(SHORT PROBLEM):
Return the listing below exactly, with the pictures dropped.

(SUPPLIED DATA):
■ ■ ■

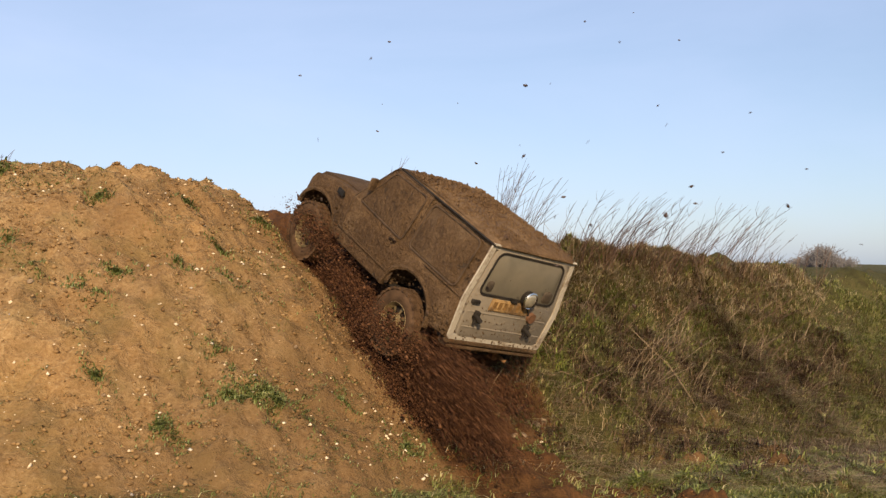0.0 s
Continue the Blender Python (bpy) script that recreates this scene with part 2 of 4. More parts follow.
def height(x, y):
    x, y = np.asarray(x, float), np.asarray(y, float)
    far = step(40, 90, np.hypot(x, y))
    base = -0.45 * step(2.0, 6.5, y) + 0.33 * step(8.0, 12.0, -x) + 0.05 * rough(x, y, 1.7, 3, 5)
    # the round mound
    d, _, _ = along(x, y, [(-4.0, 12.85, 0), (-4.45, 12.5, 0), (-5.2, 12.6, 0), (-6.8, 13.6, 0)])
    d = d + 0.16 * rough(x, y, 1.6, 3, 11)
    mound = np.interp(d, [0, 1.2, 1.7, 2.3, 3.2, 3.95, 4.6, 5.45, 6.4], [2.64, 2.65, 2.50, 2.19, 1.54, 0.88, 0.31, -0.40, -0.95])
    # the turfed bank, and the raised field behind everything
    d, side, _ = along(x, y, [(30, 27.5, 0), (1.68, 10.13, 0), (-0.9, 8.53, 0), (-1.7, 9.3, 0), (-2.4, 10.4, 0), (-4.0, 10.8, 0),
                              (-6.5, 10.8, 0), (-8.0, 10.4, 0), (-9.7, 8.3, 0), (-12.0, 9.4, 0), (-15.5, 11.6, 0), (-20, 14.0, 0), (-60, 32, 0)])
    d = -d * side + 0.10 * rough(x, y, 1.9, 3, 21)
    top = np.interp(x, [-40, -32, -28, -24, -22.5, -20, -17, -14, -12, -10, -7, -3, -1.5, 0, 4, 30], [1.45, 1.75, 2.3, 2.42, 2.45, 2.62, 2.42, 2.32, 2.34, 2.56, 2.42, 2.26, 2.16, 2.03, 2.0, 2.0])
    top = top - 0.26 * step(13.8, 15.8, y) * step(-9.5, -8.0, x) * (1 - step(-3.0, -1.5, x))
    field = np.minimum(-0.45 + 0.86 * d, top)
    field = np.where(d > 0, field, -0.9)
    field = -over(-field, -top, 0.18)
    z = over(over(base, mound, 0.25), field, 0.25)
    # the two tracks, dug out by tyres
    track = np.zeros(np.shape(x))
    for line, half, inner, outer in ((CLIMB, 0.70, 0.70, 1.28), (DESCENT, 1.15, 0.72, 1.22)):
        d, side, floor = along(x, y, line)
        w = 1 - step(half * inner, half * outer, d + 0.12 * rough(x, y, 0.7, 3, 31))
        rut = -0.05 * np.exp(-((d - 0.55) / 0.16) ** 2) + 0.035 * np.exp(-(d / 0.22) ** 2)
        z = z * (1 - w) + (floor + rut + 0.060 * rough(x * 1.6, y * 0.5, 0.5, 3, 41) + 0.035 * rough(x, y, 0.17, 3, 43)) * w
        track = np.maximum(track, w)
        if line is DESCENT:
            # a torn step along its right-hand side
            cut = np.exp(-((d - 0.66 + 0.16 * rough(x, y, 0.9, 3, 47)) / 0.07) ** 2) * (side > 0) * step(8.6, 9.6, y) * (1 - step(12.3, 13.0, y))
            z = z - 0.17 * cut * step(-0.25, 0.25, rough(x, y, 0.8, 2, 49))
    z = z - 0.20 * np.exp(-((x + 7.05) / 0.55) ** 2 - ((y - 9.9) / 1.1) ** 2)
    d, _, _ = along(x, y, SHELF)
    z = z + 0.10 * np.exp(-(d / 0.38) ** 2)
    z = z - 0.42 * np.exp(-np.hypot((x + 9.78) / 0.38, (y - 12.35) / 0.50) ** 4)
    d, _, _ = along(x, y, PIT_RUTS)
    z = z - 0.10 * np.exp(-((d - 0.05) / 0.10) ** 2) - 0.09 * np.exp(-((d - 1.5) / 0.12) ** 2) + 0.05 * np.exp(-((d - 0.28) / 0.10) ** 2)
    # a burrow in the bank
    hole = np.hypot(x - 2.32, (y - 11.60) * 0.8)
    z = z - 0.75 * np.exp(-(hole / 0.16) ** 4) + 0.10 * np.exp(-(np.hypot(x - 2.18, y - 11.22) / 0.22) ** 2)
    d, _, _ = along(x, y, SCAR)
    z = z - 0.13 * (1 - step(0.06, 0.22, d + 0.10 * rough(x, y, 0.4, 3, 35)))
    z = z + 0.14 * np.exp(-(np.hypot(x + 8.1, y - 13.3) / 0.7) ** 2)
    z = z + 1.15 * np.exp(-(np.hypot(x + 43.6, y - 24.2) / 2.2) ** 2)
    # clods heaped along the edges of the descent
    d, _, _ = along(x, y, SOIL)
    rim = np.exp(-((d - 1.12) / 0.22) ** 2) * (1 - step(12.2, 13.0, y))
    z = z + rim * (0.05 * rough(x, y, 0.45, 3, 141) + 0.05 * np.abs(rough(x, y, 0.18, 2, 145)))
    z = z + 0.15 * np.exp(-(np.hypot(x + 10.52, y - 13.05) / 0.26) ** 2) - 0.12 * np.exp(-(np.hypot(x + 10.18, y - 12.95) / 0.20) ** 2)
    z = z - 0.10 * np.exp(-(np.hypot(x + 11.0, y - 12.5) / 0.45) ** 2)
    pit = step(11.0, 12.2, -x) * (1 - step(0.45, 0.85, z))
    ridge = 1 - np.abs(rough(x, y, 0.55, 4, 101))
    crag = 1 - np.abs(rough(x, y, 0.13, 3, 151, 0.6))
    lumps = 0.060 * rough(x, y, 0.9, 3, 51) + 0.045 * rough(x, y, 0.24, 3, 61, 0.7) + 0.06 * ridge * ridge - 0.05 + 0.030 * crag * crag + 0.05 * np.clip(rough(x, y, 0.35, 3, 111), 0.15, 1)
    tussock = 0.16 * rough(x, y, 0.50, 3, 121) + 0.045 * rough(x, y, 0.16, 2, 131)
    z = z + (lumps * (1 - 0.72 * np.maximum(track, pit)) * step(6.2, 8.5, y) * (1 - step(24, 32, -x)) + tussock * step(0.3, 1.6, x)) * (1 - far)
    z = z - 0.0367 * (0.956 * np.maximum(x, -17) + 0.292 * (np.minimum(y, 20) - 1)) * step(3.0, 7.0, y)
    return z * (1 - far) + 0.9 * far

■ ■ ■

(SOLUTION BELOW):
0.0 s
Continue the Blender Python (bpy) script that recreates this scene with part 2 of 4. More parts follow.
def height(x, y):
    x, y = np.asarray(x, float), np.asarray(y, float)
    far = step(40, 90, np.hypot(x, y))
    base = -0.45 * step(2.0, 6.5, y) + 0.33 * step(8.0, 12.0, -x) + 0.05 * rough(x, y, 1.7, 3, 5)
    # the round mound
    d, _, _ = along(x, y, [(-4.0, 12.85, 0), (-4.45, 12.5, 0), (-5.2, 12.6, 0), (-6.8, 13.6, 0)])
    d = d + 0.16 * rough(x, y, 1.6, 3, 11)
    mound = np.interp(d, [0, 1.2, 1.7, 2.3, 3.2, 3.95, 4.6, 5.45, 6.4], [2.64, 2.65, 2.50, 2.19, 1.54, 0.88, 0.31, -0.40, -0.95])
    # the turfed bank, and the raised field behind everything
    d, side, _ = along(x, y, [(30, 27.5, 0), (1.68, 10.13, 0), (-0.9, 8.53, 0), (-1.7, 9.3, 0), (-2.4, 10.4, 0), (-4.0, 10.8, 0),
                              (-6.5, 10.8, 0), (-8.0, 10.4, 0), (-9.7, 8.3, 0), (-12.0, 9.4, 0), (-15.5, 11.6, 0), (-20, 14.0, 0), (-60, 32, 0)])
    d = -d * side + 0.10 * rough(x, y, 1.9, 3, 21)
    top = np.interp(x, [-40, -32, -28, -24, -22.5, -20, -17, -14, -12, -10, -7, -3, -1.5, 0, 4, 30], [1.45, 1.75, 2.3, 2.42, 2.45, 2.62, 2.42, 2.32, 2.34, 2.56, 2.42, 2.26, 2.16, 2.03, 2.0, 2.0])
    top = top - 0.26 * step(13.8, 15.8, y) * step(-9.5, -8.0, x) * (1 - step(-3.0, -1.5, x))
    field = np.minimum(-0.45 + 0.86 * d, top)
    field = np.where(d > 0, field, -0.9)
    field = -over(-field, -top, 0.18)
    z = over(over(base, mound, 0.25), field, 0.25)
    # the two tracks, dug out by tyres
    track = np.zeros(np.shape(x))
    for line, half, inner, outer in ((CLIMB, 0.70, 0.70, 1.28), (DESCENT, 1.15, 0.72, 1.22)):
        d, side, floor = along(x, y, line)
        w = 1 - step(half * inner, half * outer, d + 0.12 * rough(x, y, 0.7, 3, 31))
        rut = -0.05 * np.exp(-((d - 0.55) / 0.16) ** 2) + 0.035 * np.exp(-(d / 0.22) ** 2)
        z = z * (1 - w) + (floor + rut + 0.060 * rough(x * 1.6, y * 0.5, 0.5, 3, 41) + 0.035 * rough(x, y, 0.17, 3, 43)) * w
        track = np.maximum(track, w)
        if line is DESCENT:
            # a torn step along its right-hand side
            cut = np.exp(-((d - 0.66 + 0.16 * rough(x, y, 0.9, 3, 47)) / 0.07) ** 2) * (side > 0) * step(8.6, 9.6, y) * (1 - step(12.3, 13.0, y))
            z = z - 0.17 * cut * step(-0.25, 0.25, rough(x, y, 0.8, 2, 49))
    z = z - 0.20 * np.exp(-((x + 7.05) / 0.55) ** 2 - ((y - 9.9) / 1.1) ** 2)
    d, _, _ = along(x, y, SHELF)
    z = z + 0.10 * np.exp(-(d / 0.38) ** 2)
    z = z - 0.42 * np.exp(-np.hypot((x + 9.78) / 0.38, (y - 12.35) / 0.50) ** 4)
    d, _, _ = along(x, y, PIT_RUTS)
    z = z - 0.10 * np.exp(-((d - 0.05) / 0.10) ** 2) - 0.09 * np.exp(-((d - 1.5) / 0.12) ** 2) + 0.05 * np.exp(-((d - 0.28) / 0.10) ** 2)
    # a burrow in the bank
    hole = np.hypot(x - 2.32, (y - 11.60) * 0.8)
    z = z - 0.75 * np.exp(-(hole / 0.16) ** 4) + 0.10 * np.exp(-(np.hypot(x - 2.18, y - 11.22) / 0.22) ** 2)
    d, _, _ = along(x, y, SCAR)
    z = z - 0.13 * (1 - step(0.06, 0.22, d + 0.10 * rough(x, y, 0.4, 3, 35)))
    z = z + 0.14 * np.exp(-(np.hypot(x + 8.1, y - 13.3) / 0.7) ** 2)
    z = z + 1.15 * np.exp(-(np.hypot(x + 43.6, y - 24.2) / 2.2) ** 2)
    # clods heaped along the edges of the descent
    d, _, _ = along(x, y, SOIL)
    rim = np.exp(-((d - 1.12) / 0.22) ** 2) * (1 - step(12.2, 13.0, y))
    z = z + rim * (0.05 * rough(x, y, 0.45, 3, 141) + 0.05 * np.abs(rough(x, y, 0.18, 2, 145)))
    z = z + 0.15 * np.exp(-(np.hypot(x + 10.52, y - 13.05) / 0.26) ** 2) - 0.12 * np.exp(-(np.hypot(x + 10.18, y - 12.95) / 0.20) ** 2)
    z = z - 0.10 * np.exp(-(np.hypot(x + 11.0, y - 12.5) / 0.45) ** 2)
    pit = step(11.0, 12.2, -x) * (1 - step(0.45, 0.85, z))
    ridge = 1 - np.abs(rough(x, y, 0.55, 4, 101))
    crag = 1 - np.abs(rough(x, y, 0.13, 3, 151, 0.6))
    lumps = 0.060 * rough(x, y, 0.9, 3, 51) + 0.045 * rough(x, y, 0.24, 3, 61, 0.7) + 0.06 * ridge * ridge - 0.05 + 0.030 * crag * crag + 0.05 * np.clip(rough(x, y, 0.35, 3, 111), 0.15, 1)
    tussock = 0.16 * rough(x, y, 0.50, 3, 121) + 0.045 * rough(x, y, 0.16, 2, 131)
    z = z + (lumps * (1 - 0.72 * np.maximum(track, pit)) * step(6.2, 8.5, y) * (1 - step(24, 32, -x)) + tussock * step(0.3, 1.6, x)) * (1 - far)
    z = z - 0.0367 * (0.956 * np.maximum(x, -17) + 0.292 * (np.minimum(y, 20) - 1)) * step(3.0, 7.0, y)
    return z * (1 - far) + 0.9 * far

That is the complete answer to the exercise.